■ **Task goal**: Copy the listing verbatim, excluding any images found in it.

■ **Collected data**:
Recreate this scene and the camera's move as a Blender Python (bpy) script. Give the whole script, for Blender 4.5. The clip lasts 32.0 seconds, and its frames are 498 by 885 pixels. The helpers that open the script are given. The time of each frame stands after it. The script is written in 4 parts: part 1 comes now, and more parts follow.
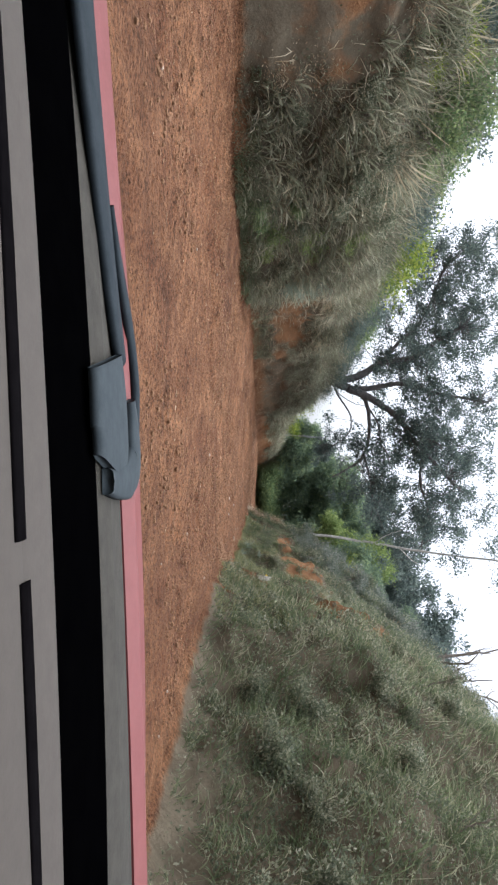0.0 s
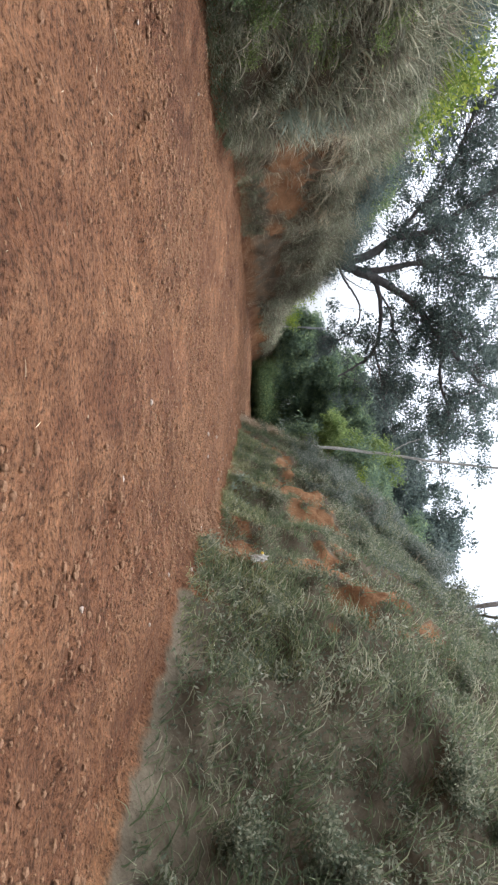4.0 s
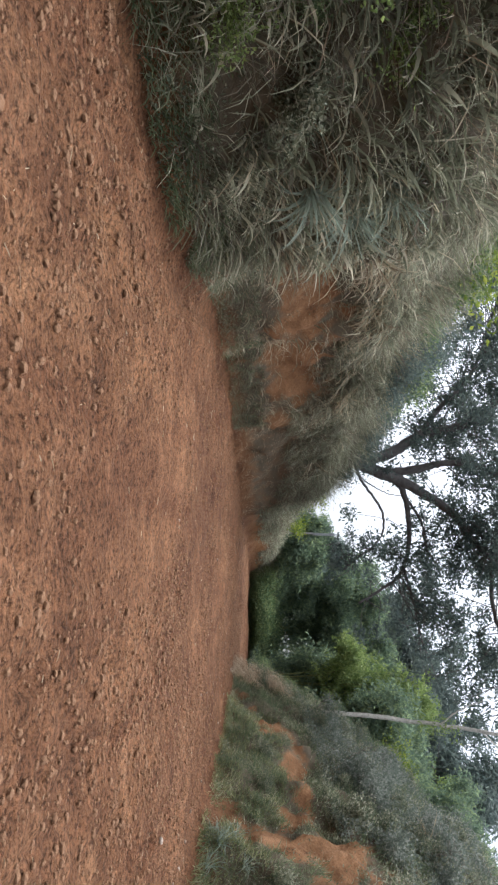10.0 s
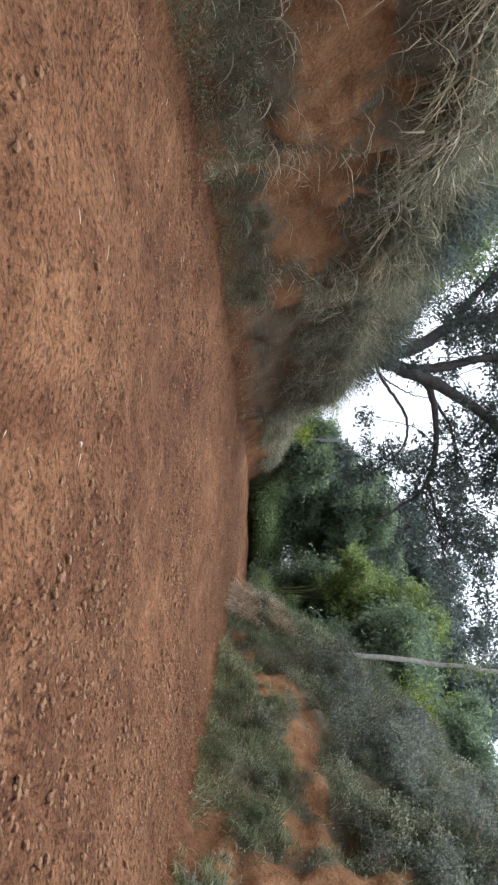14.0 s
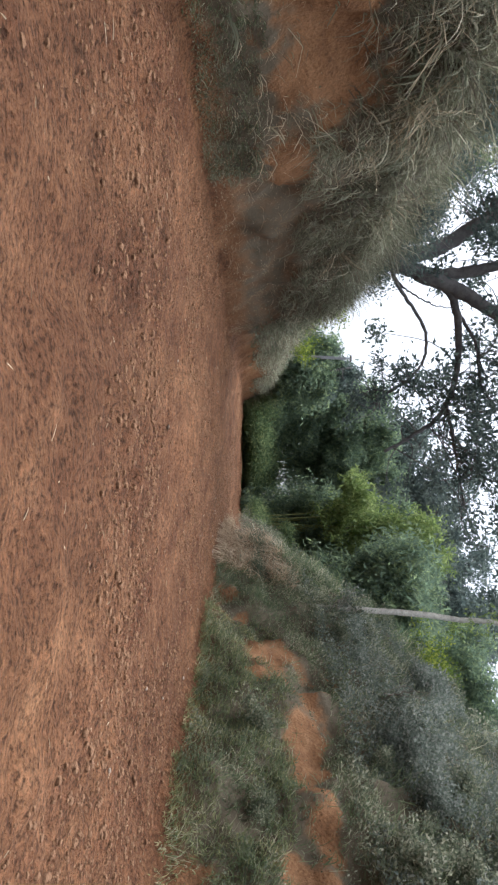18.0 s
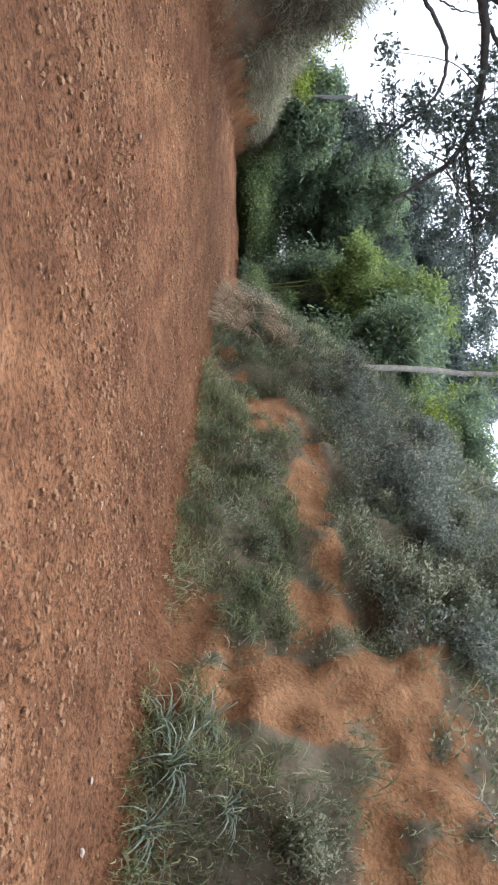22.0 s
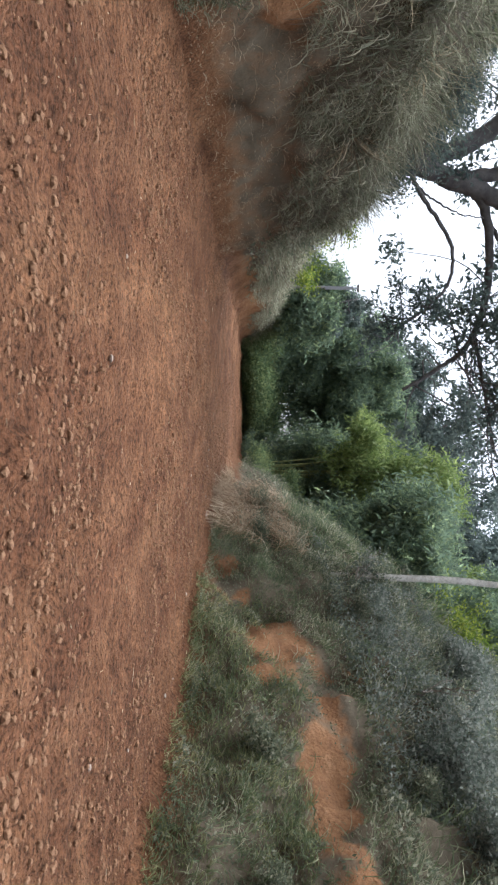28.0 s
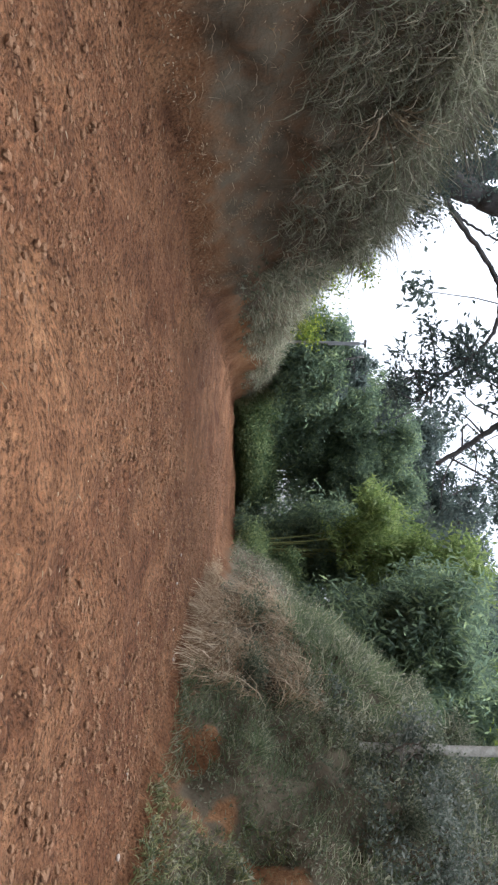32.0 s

■ **Response to this exercise**:
Recreate this scene and the camera's move as a Blender Python (bpy) script. Give the whole script, for Blender 4.5. The clip lasts 32.0 seconds, and its frames are 498 by 885 pixels. The helpers that open the script are given. The time of each frame stands after it. The script is written in 4 parts: part 1 comes now, and more parts follow.
0.0 s
4.0 s
10.0 s
14.0 s
18.0 s
22.0 s
28.0 s
32.0 s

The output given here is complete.